==== Stored data ====

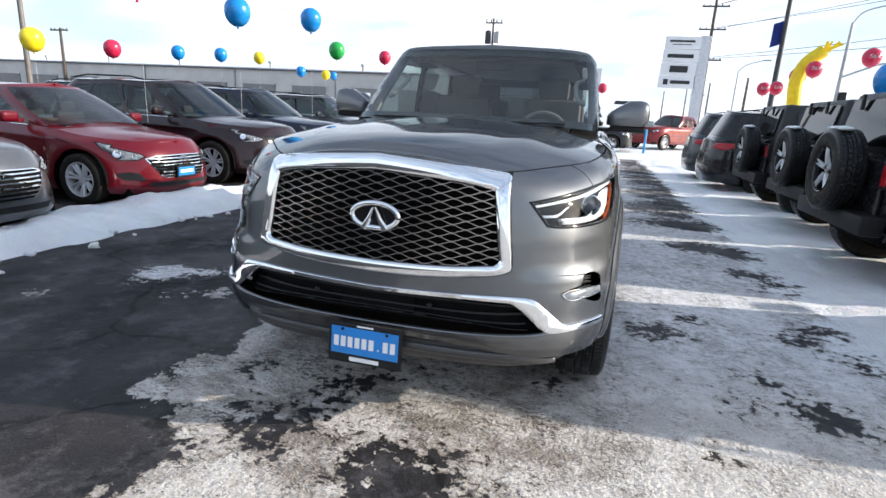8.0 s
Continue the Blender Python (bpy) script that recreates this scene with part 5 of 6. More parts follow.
        panel(skin, clean(go[::-1]), "grille_surround", CHROME, car, 0.03, lift=0.006, flange=0.02, holes=(inner,), edge=0.03, label="chrome grille surround")
        for k in range(6):
            z = 0.392 + 0.042 * k
            lim = w * (0.415 + 0.026 * k)
            ln = [skin.front(x, z) for x in np.linspace(-lim, lim, 14)] + [skin.front(x, z + 0.014) for x in np.linspace(lim, -lim, 14)]
            panel(skin, ln, "grille_bar", CHROME, car, 0.04, lift=0.012, flange=0.012, gap=0.0)
        bm = bmesh.new()
        p = skin.at(0, skin.front(0.001, 0.605)[1])
        sweep(bm, [(p.x + 0.062 * math.cos(a), p.y - 0.025, p.z + 0.032 * math.sin(a)) for a in [2 * math.pi * i / 24 for i in range(24)]], round_section(0.012, 0.012, 6), up=(0, 1, 0), closed=True)
        for q in (-0.022, 0.022):
            sweep(bm, [(p.x + q - 0.008, p.y - 0.026, p.z - 0.024), (p.x + q + 0.008, p.y - 0.026, p.z + 0.024)], round_section(0.010, 0.010, 6), up=(0, 1, 0))
        part("oval_emblem", bm, CHROME, car, smooth=True)
        low_in = [skin.front(x, 0.315) for x in np.linspace(-w * 0.62, w * 0.62, 12)] + [skin.front(x, 0.255) for x in np.linspace(w * 0.55, -w * 0.55, 12)]
        panel(skin, low_in[::-1], "lower_intake", BLACK_PLASTIC, car, 0.05, lift=0.004, flange=0.01)
    if grille == "dark":
        go = [skin.front(x, nose_h - 0.10) for x in np.linspace(-w * 0.55, w * 0.55, 10)] + [skin.front(x, nose_h - 0.36) for x in np.linspace(w * 0.5, -w * 0.5, 10)]
        panel(skin, go[::-1], "grille_backing", GLOSS_BLACK, car, 0.05, lift=0.006, flange=0.01)
    if plate:
        pp = skin.at(0, skin.front(0.001, 0.44)[1])
        hold = part("plate_holder", box((0.32, 0.02, 0.16), (0.0, pp.y - 0.03, 0.43), 0.006), BLACK_PLASTIC, car)
        part("plate_face", box((0.29, 0.006, 0.11), (0.0, pp.y - 0.042, 0.435), 0.002), PLATE_BLUE, hold, "plain blue dealer plate")
        part("white_bar", box((0.23, 0.004, 0.04), (0.0, pp.y - 0.046, 0.437), 0.001), WHITE_PAINT, hold)
    part("underbody", box((W * 0.8, L * 0.86, 0.16), (0, base / 2, clearance + 0.06), 0.03), CAVITY, car)
    if near:
        part("dashboard", box((W * 0.72, 0.4, 0.16), (0, cowl - 0.05, belt - 0.06), 0.05), BLACK_PLASTIC, car)
        for sx in (-1, 1):
            for sy in (cowl + 0.62, cowl + 1.42):
                st = new("seat")
                st.parent = car
                part("cushion", box((0.46, 0.46, 0.14), (sx * w * 0.42, sy, 0.52), 0.04), DARK_CLOTH, st)
                part("backrest", box((0.44, 0.13, 0.56), (sx * w * 0.42, sy + 0.26, 0.83), 0.05), DARK_CLOTH, st)
                part("headrest", box((0.24, 0.09, 0.15), (sx * w * 0.42, sy + 0.3, 1.17), 0.035), DARK_CLOTH, st)
    return car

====

Problem: Each line above is to be copied verbatim. Drop any image from the copy.

Reply:
8.0 s
Continue the Blender Python (bpy) script that recreates this scene with part 5 of 6. More parts follow.
        panel(skin, clean(go[::-1]), "grille_surround", CHROME, car, 0.03, lift=0.006, flange=0.02, holes=(inner,), edge=0.03, label="chrome grille surround")
        for k in range(6):
            z = 0.392 + 0.042 * k
            lim = w * (0.415 + 0.026 * k)
            ln = [skin.front(x, z) for x in np.linspace(-lim, lim, 14)] + [skin.front(x, z + 0.014) for x in np.linspace(lim, -lim, 14)]
            panel(skin, ln, "grille_bar", CHROME, car, 0.04, lift=0.012, flange=0.012, gap=0.0)
        bm = bmesh.new()
        p = skin.at(0, skin.front(0.001, 0.605)[1])
        sweep(bm, [(p.x + 0.062 * math.cos(a), p.y - 0.025, p.z + 0.032 * math.sin(a)) for a in [2 * math.pi * i / 24 for i in range(24)]], round_section(0.012, 0.012, 6), up=(0, 1, 0), closed=True)
        for q in (-0.022, 0.022):
            sweep(bm, [(p.x + q - 0.008, p.y - 0.026, p.z - 0.024), (p.x + q + 0.008, p.y - 0.026, p.z + 0.024)], round_section(0.010, 0.010, 6), up=(0, 1, 0))
        part("oval_emblem", bm, CHROME, car, smooth=True)
        low_in = [skin.front(x, 0.315) for x in np.linspace(-w * 0.62, w * 0.62, 12)] + [skin.front(x, 0.255) for x in np.linspace(w * 0.55, -w * 0.55, 12)]
        panel(skin, low_in[::-1], "lower_intake", BLACK_PLASTIC, car, 0.05, lift=0.004, flange=0.01)
    if grille == "dark":
        go = [skin.front(x, nose_h - 0.10) for x in np.linspace(-w * 0.55, w * 0.55, 10)] + [skin.front(x, nose_h - 0.36) for x in np.linspace(w * 0.5, -w * 0.5, 10)]
        panel(skin, go[::-1], "grille_backing", GLOSS_BLACK, car, 0.05, lift=0.006, flange=0.01)
    if plate:
        pp = skin.at(0, skin.front(0.001, 0.44)[1])
        hold = part("plate_holder", box((0.32, 0.02, 0.16), (0.0, pp.y - 0.03, 0.43), 0.006), BLACK_PLASTIC, car)
        part("plate_face", box((0.29, 0.006, 0.11), (0.0, pp.y - 0.042, 0.435), 0.002), PLATE_BLUE, hold, "plain blue dealer plate")
        part("white_bar", box((0.23, 0.004, 0.04), (0.0, pp.y - 0.046, 0.437), 0.001), WHITE_PAINT, hold)
    part("underbody", box((W * 0.8, L * 0.86, 0.16), (0, base / 2, clearance + 0.06), 0.03), CAVITY, car)
    if near:
        part("dashboard", box((W * 0.72, 0.4, 0.16), (0, cowl - 0.05, belt - 0.06), 0.05), BLACK_PLASTIC, car)
        for sx in (-1, 1):
            for sy in (cowl + 0.62, cowl + 1.42):
                st = new("seat")
                st.parent = car
                part("cushion", box((0.46, 0.46, 0.14), (sx * w * 0.42, sy, 0.52), 0.04), DARK_CLOTH, st)
                part("backrest", box((0.44, 0.13, 0.56), (sx * w * 0.42, sy + 0.26, 0.83), 0.05), DARK_CLOTH, st)
                part("headrest", box((0.24, 0.09, 0.15), (sx * w * 0.42, sy + 0.3, 1.17), 0.035), DARK_CLOTH, st)
    return car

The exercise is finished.